Most of the programs will give short usage information when run without
arguments. Some of the programs may be useless test programs, we didn't really
clean up everything before releasing this. Similarly, the source code may be
a bit messy in some parts.

'learnMultiViewMosaic' will search for dense multi-view correspondences as
described in [3]. The arguments should be a set of images, containing
different views of the same object(s). File names should be of the form
objectName##suffix, where suffix doesn't contain numbers, and ## is the view
ID. You can process multiple objects at the same time by using different
prefixes. For instance, file names could be:

object1-001.png
object1-002.png
object1-003.png
object2-00.png
object2-01.png

Explicit segmentation masks can be provided in a subfolder 'maps' in the same
directory as the images (masks must not be given as arguments to the program,
they are detected automatically). Masks must be in PNG format, either 8-bit
grayscale or RGB color, no alpha channels. For an image called 'image.ext',
the mask must be called 'image-map.png', and the dimensions must
match. Foreground is indicated by white in the mask image, background by
black. If no segmentation mask is found, the program will try to detect a
uniform background color and use it to segment figure from background.

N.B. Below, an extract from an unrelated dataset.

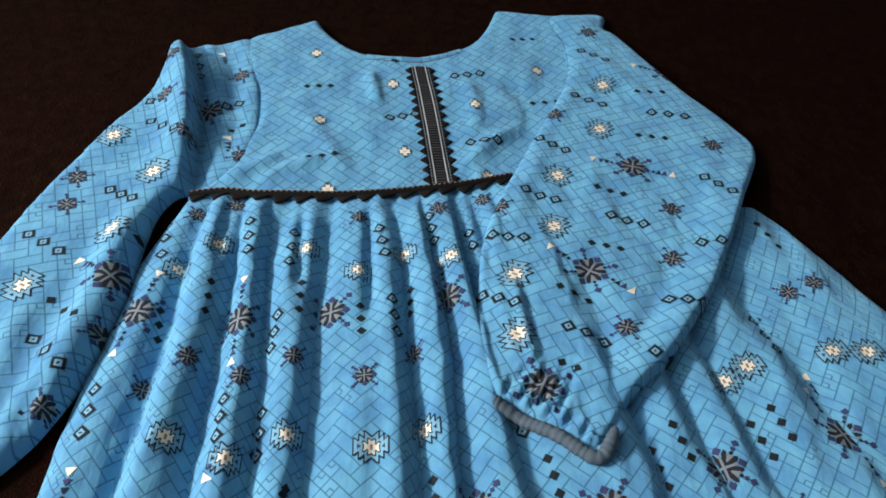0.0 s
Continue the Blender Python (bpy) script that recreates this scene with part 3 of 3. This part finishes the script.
FLAT_SLEEVE_SQUARE = [(-0.244, 0.359, -36, 0.016, 3), (-0.198, 0.423, -80, 0.011, 1), (-0.149, 0.586, -137, 0.012, 2)]
SKIRT_SQUARE = [(-0.131, 0.379, -86, 0.014, 3), (-0.164, 0.355, -81, 0.012, 3), (-0.065, 0.386, -85, 0.014, 3), (-0.018, 0.365, -84, 0.012, 3), (0.019, 0.388, -90, 0.011, 3), (-0.051, 0.218, -87, 0.013, 2), (0.039, 0.229, -84, 0.012, 3), (0.113, 0.247, -76, 0.012, 3), (0.184, 0.257, -77, 0.013, 3), (0.2, 0.274, -69, 0.012, 3), (0.274, 0.292, -71, 0.012, 3), (0.258, 0.281, -70, 0.013, 3), (0.319, 0.481, -65, 0.014, 3), (-0.089, 0.196, -88, 0.012, 3), (-0.052, 0.214, -84, 0.012, 3), (0.005, 0.208, -82, 0.013, 3), (-0.081, 0.031, -86, 0.012, 3), (-0.038, 0.057, -85, 0.013, 3)]
SKIRT_SQUARE_B = [(0.016, 0.053, -87, 0.012, 3), (0.055, 0.067, -83, 0.012, 3), (0.119, 0.062, -82, 0.012, 3), (0.143, 0.087, -75, 0.012, 3), (-0.129, 0.045, -94, 0.012, 3), (0.241, 0.115, -74, 0.012, 3), (0.307, 0.133, -71, 0.013, 3), (0.324, 0.133, -65, 0.012, 3), (0.408, 0.15, -69, 0.012, 3), (0.294, -0.031, -74, 0.013, 3), (0.178, -0.064, -81, 0.013, 3), (0.077, -0.08, -83, 0.013, 3), (0.149, -0.089, -75, 0.011, 3), (0.364, -0.022, -69, 0.013, 3), (-0.023, -0.099, -85, 0.011, 2), (0.023, -0.107, -88, 0.01, 2)]
FOLDED_SLEEVE_FLOWER = [(0.219, 0.547, -13, 2), (0.161, 0.411, -34, 2), (0.113, 0.297, 999, 0), (0.286, 0.714, -12, 1)]
FLAT_SLEEVE_FLOWER = [(-0.205, 0.379, -30, 1), (-0.185, 0.606, 999, 0)]
SKIRT_FLOWER = [(-0.105, 0.346, -86, 2), (0.048, 0.381, -81, 1), (-0.179, 0.351, -99, 2), (-0.04, 0.361, 999, 0), (-0.18, 0.186, -87, 2), (-0.022, 0.191, 95, 1), (0.068, 0.211, 99, 1), (0.149, 0.213, 104, 1), (0.23, 0.246, 999, 0), (0.321, 0.275, -68, 2), (0.425, 0.324, -78, 1), (0.278, 0.103, -67, 2), (0.378, 0.134, -59, 2), (0.184, 0.07, -76, 2), (0.088, 0.054, -84, 2), (-0.004, 0.031, -85, 2), (-0.101, 0.026, 77, 1), (-0.176, 0.023, -93, 2), (0.112, -0.099, -82, 1), (0.216, -0.08, -79, 2), (0.33, -0.042, -73, 2), (-0.105, -0.108, -90, 1)]
SKIRT_FLOWER_B = [(0.006, -0.115, 999, 0)]
SKIRT_TIP = [(-0.099, 0.221, -98), (0.31, 0.323, 107), (0.438, 0.287, -80)]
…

The program will produce a lot of output files, most of which are intermediate
results that can be discarded after processing is completed. When aborted and
re-started, the program will check for intermediate results and use them
instead of recalculating (unless the -f option is used). It is assumed that
consecutive view IDs are adjacent, and by default only the 2 nearest views in
each direction of the current view will be matched (this can be changed with
the -s option). A few other options are available to control parameters of the
process: see the program's default output. The defaults should be good for
images in which the object occupies an area of about 500x500 pixels.

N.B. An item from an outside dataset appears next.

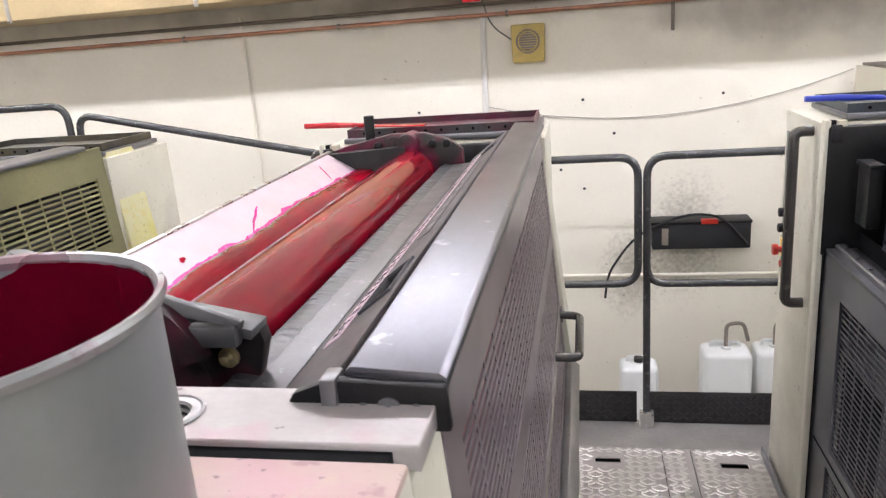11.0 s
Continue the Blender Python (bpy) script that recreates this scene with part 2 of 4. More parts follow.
def stained(name, base, stain, amount, stain2):
    return surf(name, base, 0.45, var=0.10, scale=5, grain=110, bump=0.05,
                stains=((stain, 8, 0.40, 0.66, amount), (stain2, 24, 0.56, 0.68, 0.6), ((0.10, 0.07, 0.11), 50, 0.68, 0.73, 0.7), (tuple(q * 0.6 for q in stain), 80, 0.60, 0.70, 0.6), ((0.08, 0.06, 0.08), 150, 0.68, 0.72, 0.6)))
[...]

The final output is provided in a 'model_objectName.tracks' file, one such
file per object. This file contains a list of all the 'tracks' found on the
object, where a track is a set of regions that correspond across the different
views. The structure of a .tracks file is as follows:

MVT [version number]
<object name>
[number of views N] [number of tracks M]
<space-separated list of N view IDs from filenames>
<Start of region listing = M sets of maximum N+1 lines, containing the following:>
  [int trackLength]
  [int viewID] [int type] [double[2] pt0] [double[2] pt1] [double[2] pt2] [double[2] maj] [double[2] min]
  [int viewID] [int ....

A track consists of at least two regions, where viewID is the ID of the image
in which the region exists. 'type' is a number indicating the type of region,
which will be always 21 (ellipse), unless the parallellogram regions were
activated. The remaining data describe the shape of the region: 'pt0' is the
center of the region; 'pt1' and 'pt2' are the transformed coordinates of the
points (1,0) and (0,1) if the region is considered an affine transform of the
unit circle. 'maj' and 'min' are intended to be the points on the long,
resp. short axis of the ellipse, but these values are not calculated in the
program, so they should be ignored.

There is no binary for the object recognition procedure described in [1, 2],
because this was unneeded in [3]. Because it uses the same building blocks as
the image exploration procedure, it should be straightforward to implement
this, using learnmvmosaic.cpp as a starting point.